Chronique

Domeniconi / Schlegel / Suter

Quince Dreams

Roberto Domeniconi (p), Jan Schlegel (b), Sheldon Suter (dms)

Label / Distribution : Creative Sources

Le pianiste suisse Roberto Domeniconi n’était connu jusqu’ici que pour sa participation au Zirkumpolare Jazzorchester avec Christian Weber et Julian Sartorius. Avec deux figures de la scène free de Lucerne, le bassiste Jan Schlegel (Billiger Bauer, Tommy Meier Root Down) et le batteur Sheldon Suter (Big Bold Back Bones) - pourtant habitués à des climats bien plus hostiles - le pianiste s’en va chercher les limites du silence avec divers artifices.
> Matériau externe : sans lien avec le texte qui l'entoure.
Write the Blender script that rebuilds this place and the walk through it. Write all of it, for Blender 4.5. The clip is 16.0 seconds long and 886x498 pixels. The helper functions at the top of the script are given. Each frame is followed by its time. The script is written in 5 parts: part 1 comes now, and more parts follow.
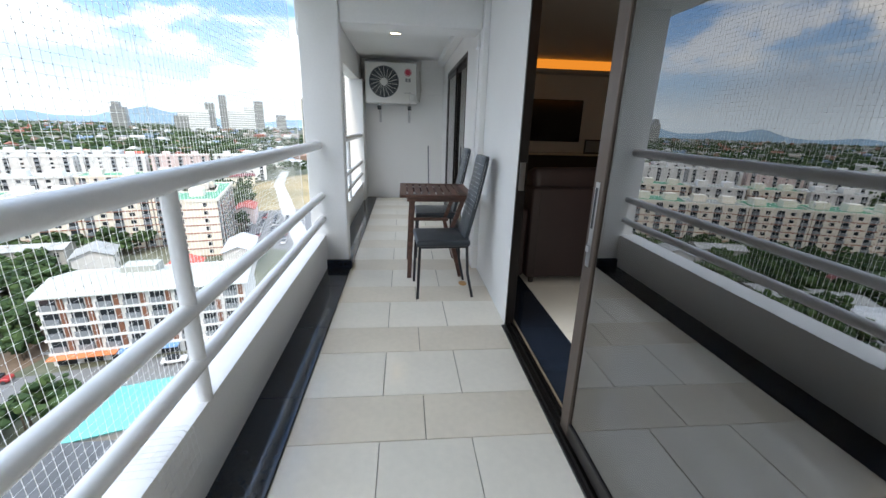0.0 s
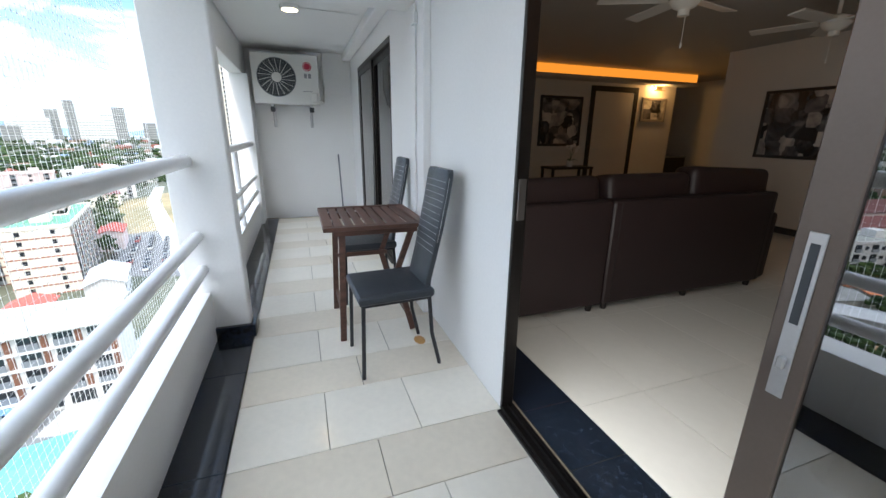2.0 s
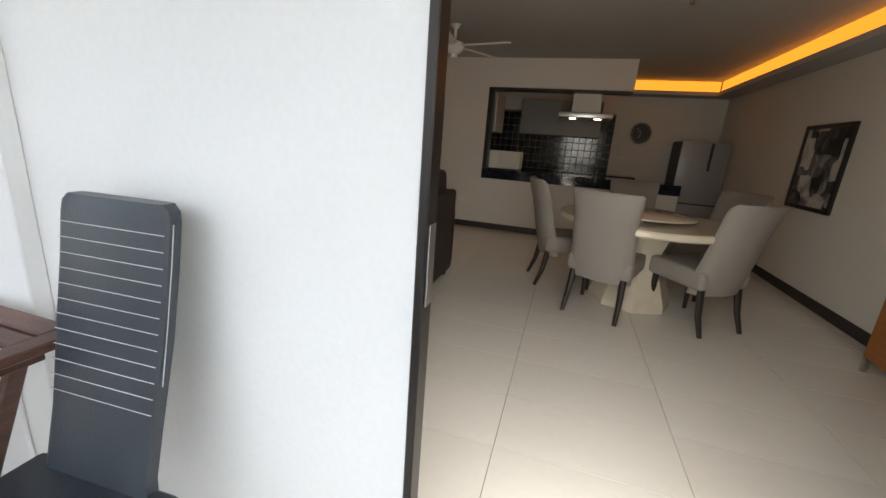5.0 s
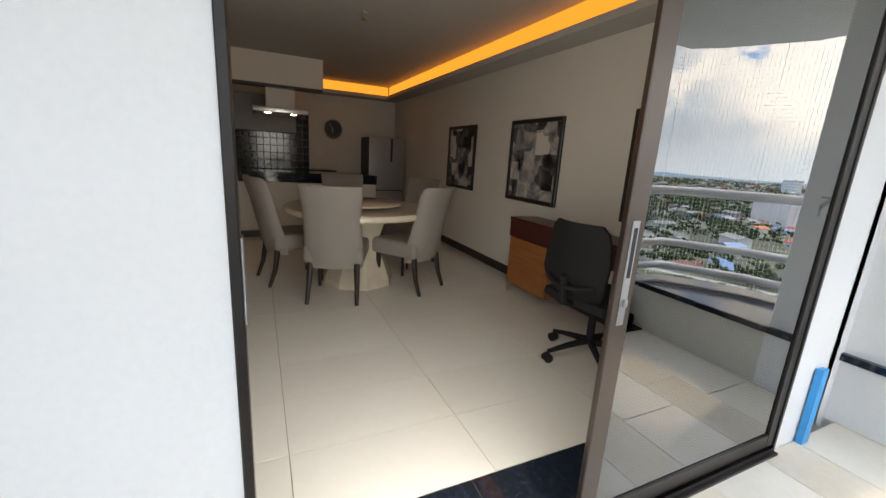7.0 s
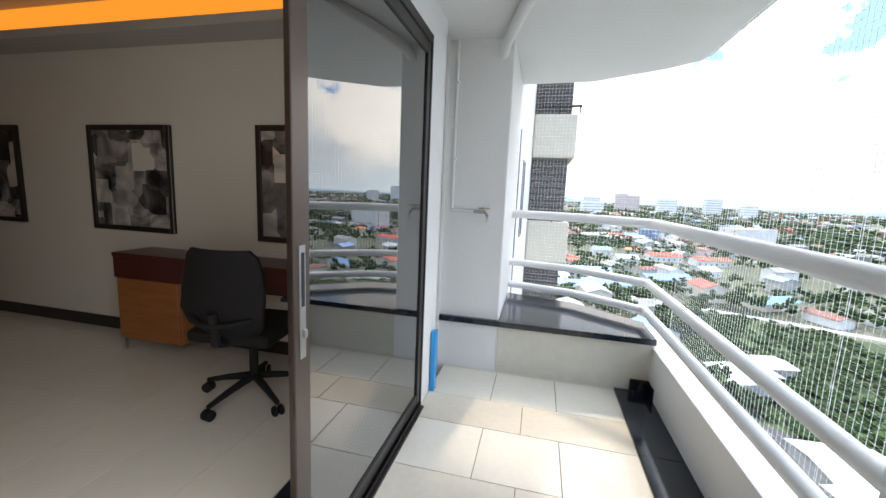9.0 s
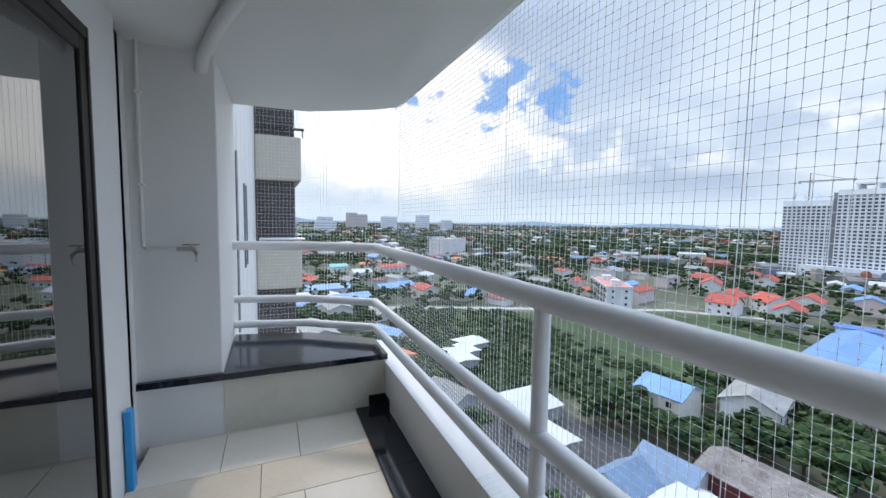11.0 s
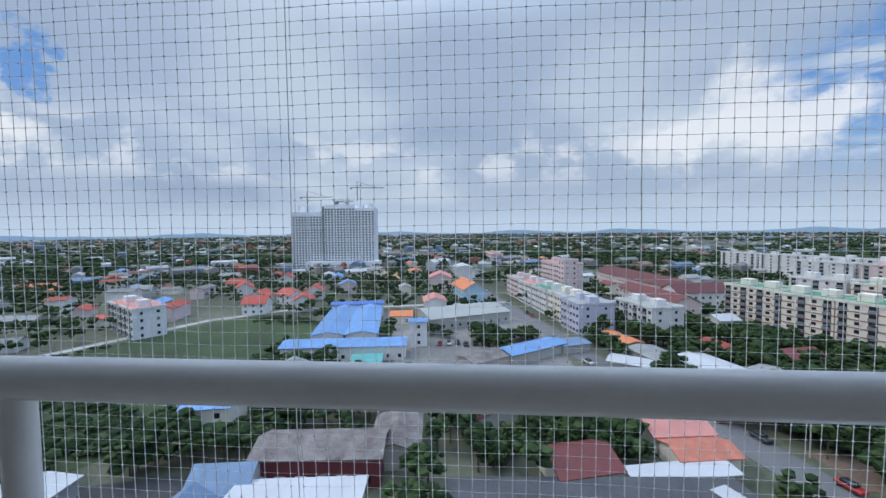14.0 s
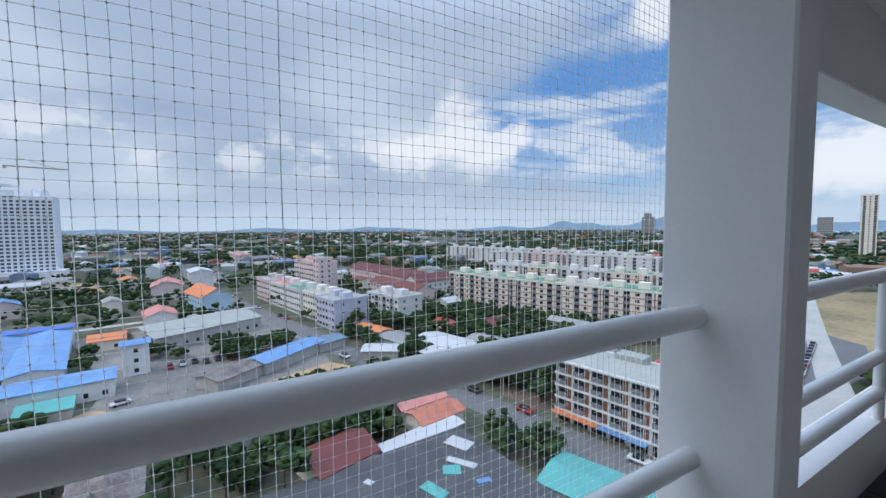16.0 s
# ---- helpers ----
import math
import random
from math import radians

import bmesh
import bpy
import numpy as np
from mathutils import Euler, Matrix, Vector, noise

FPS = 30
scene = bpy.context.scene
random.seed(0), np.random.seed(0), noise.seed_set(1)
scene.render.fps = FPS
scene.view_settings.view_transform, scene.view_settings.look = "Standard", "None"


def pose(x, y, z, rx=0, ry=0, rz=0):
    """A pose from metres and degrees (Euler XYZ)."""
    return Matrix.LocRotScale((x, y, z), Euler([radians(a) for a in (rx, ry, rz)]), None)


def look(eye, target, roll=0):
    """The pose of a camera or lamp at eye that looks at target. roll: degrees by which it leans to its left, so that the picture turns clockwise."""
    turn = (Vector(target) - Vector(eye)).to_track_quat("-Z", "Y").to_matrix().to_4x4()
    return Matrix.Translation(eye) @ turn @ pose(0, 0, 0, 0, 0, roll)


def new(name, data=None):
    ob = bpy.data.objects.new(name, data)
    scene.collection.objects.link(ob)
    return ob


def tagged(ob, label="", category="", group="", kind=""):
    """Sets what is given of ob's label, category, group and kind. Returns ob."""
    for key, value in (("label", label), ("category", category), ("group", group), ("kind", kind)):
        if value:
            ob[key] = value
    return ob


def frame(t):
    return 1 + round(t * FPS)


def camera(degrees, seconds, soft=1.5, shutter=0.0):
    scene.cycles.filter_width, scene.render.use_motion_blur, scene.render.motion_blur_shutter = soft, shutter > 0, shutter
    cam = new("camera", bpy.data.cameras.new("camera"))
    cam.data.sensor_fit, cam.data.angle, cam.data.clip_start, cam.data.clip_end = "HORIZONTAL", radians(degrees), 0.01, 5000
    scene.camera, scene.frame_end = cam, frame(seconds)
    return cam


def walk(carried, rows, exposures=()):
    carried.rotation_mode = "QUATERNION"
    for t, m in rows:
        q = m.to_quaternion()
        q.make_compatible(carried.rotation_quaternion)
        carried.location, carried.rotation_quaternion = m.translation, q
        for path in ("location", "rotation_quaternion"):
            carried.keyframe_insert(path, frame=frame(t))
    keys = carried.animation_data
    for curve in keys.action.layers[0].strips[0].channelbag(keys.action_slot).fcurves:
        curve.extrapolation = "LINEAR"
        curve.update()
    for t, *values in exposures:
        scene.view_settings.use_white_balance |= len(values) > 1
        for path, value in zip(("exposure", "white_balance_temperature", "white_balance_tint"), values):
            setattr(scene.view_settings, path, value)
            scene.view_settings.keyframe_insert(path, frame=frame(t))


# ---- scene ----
cam = camera(96.9, 16.0)
PATH = [
    (0, (-0.695, 0.096, 1.297), (-0.497, 1.994, 0.699), 1.7),
    (0.5, (-0.764, 0.286, 1.307), (-0.485, 2.186, 0.748), 1.2),
    (1, (-0.839, 0.519, 1.291), (-0.48, 2.407, 0.735), 0.2),
    (1.5, (-0.833, 0.79, 1.279), (-0.365, 2.652, 0.717), 0.2),
    (2, (-0.818, 1.057, 1.273), (-0.169, 2.862, 0.708), 0.7),
    (2.5, (-0.814, 1.316, 1.27), (0.082, 3.014, 0.709), 1.5),
    (3, (-0.732, 1.497, 1.262), (0.414, 3.041, 0.712), 2.4),
    (3.5, (-0.674, 1.667, 1.25), (0.703, 3.015, 0.714), 3.1),
    (3.7, (-0.69, 1.758, 1.252), (0.778, 3.006, 0.717), 3.8),
    (5.8, (-0.690, 2.398, 1.253), (1.247, 2.416, 0.757), 4.1),
    (6, (-0.697, 2.428, 1.234), (1.239, 2.295, 0.750), 4.3),
    (6.5, (-0.751, 2.440, 1.263), (1.131, 1.958, 0.786), 3.6),
    (7, (-0.772, 2.420, 1.263), (0.987, 1.584, 0.809), 3.5),
    (7.5, (-0.746, 2.382, 1.250), (0.804, 1.191, 0.828), 3.6),
    (8, (-0.707, 2.330, 1.273), (0.543, 0.815, 0.892), 3.5),
    (8.5, (-0.662, 2.335, 1.274), (0.205, 0.563, 0.945), 3.2),
    (9, (-0.615, 2.374, 1.278), (-0.150, 0.450, 0.989), 2.4),
    (9.5, (-0.617, 2.392, 1.288), (-0.532, 0.411, 1.029), 1.8),
    (9.7, (-0.611, 2.409, 1.282), (-0.670, 0.424, 1.041), 1.5),
    (11.8, (-0.816, 2.229, 1.374), (-1.985, 0.609, 1.288), 0.1),
    (12, (-0.864, 2.203, 1.367), (-2.134, 0.66, 1.284), -0.2),
    (12.5, (-0.918, 2.181, 1.373), (-2.485, 0.942, 1.282), -0.4),
    (13, (-0.915, 2.15, 1.362), (-2.718, 1.289, 1.27), -0.9),
    (13.5, (-0.856, 2.163, 1.366), (-2.792, 1.67, 1.271), -0.8),
    (14, (-0.811, 2.185, 1.36), (-2.801, 2.014, 1.262), -0.6),
    (14.5, (-0.789, 2.217, 1.359), (-2.784, 2.319, 1.26), -0.7),
    (15, (-0.785, 2.231, 1.357), (-2.748, 2.601, 1.255), -0.7),
    (15.5, (-0.731, 2.252, 1.381), (-2.615, 2.915, 1.273), -0.6),
    (16, (-0.789, 2.41, 1.382), (-2.521, 3.404, 1.265), -0.3),
]
walk(cam, [(t, look(eye, target, roll)) for t, eye, target, roll in PATH], [(0, 1.32, 7600, 10), (1.2, 1.40, 7650, 10), (2.0, 1.60, 7400, 10), (2.5, 1.82, 8000, 11), (3.2, 2.1, 8200, 11), (6, 2.18, 8400, 12), (8, 1.82, 8150, 12), (9.0, 1.64, 7900, 11), (9.7, 1.32, 7650, 11), (11.6, 0.32, 6900, 11), (14, 0.04, 6600, 10), (16, 0.12, 6650, 10)])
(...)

Son piano, devenu véritable générateur de son, n’est pas utilisé uniquement pour frapper les cordes ; dans « Scaccapensieri », il fait feu de tout bois, se rend sensible aux caresses et se mélange même avec une certaine excitation aux trouvailles percussives de Suter.

Ce n’est pas parce que Quince Dreams n’est pas hérissé de métal et de rage que nous nageons en pleine quiétude. Certes, le batteur n’a pas la force de frappe que nous lui pensions générique, mais il ne tient pas en place. Lesté de nombreux objets, il tinte, il sonne, il habille les cycles répétitifs du piano et fait face à un bassiste qui flotte entre deux eaux. Jan Schlegel est de ces musiciens que l’on repère ; avec sa basse à six cordes, il a une indéniable réputation de mélodiste, ce qui ne l’empêche pas de se faire rocailleux et d’imposer parfois un pas lourd (« Blue Curry », où il encadre le piano préparé de Domeniconi) où l’on sent l’explosion proche, comme un souffle d’excitation.

Dans ce contexte, le pianiste improvise avec beaucoup de liberté, mais sans jamais s’éloigner de l’orchestre. Si parfois il semble disparaître (« Quittology »), c’est pour mieux travailler le son à la racine, pour s’emparer du moindre espace et lui donner du relief. Quince Dreams fait songer aux brumes matinales qui apparaissent en début de printemps, lorsque le soleil est franc et vient de se lever : venues de nulle part, d’abord légère puis d’une épaisseur incongrue (« Nimbus »), elles peuvent s’évaporer en un instant pour mieux revenir quelques encablures plus loin. Une expérience de l’impalpable aussi abstraite et angoissante qu’elle peut être passionnante.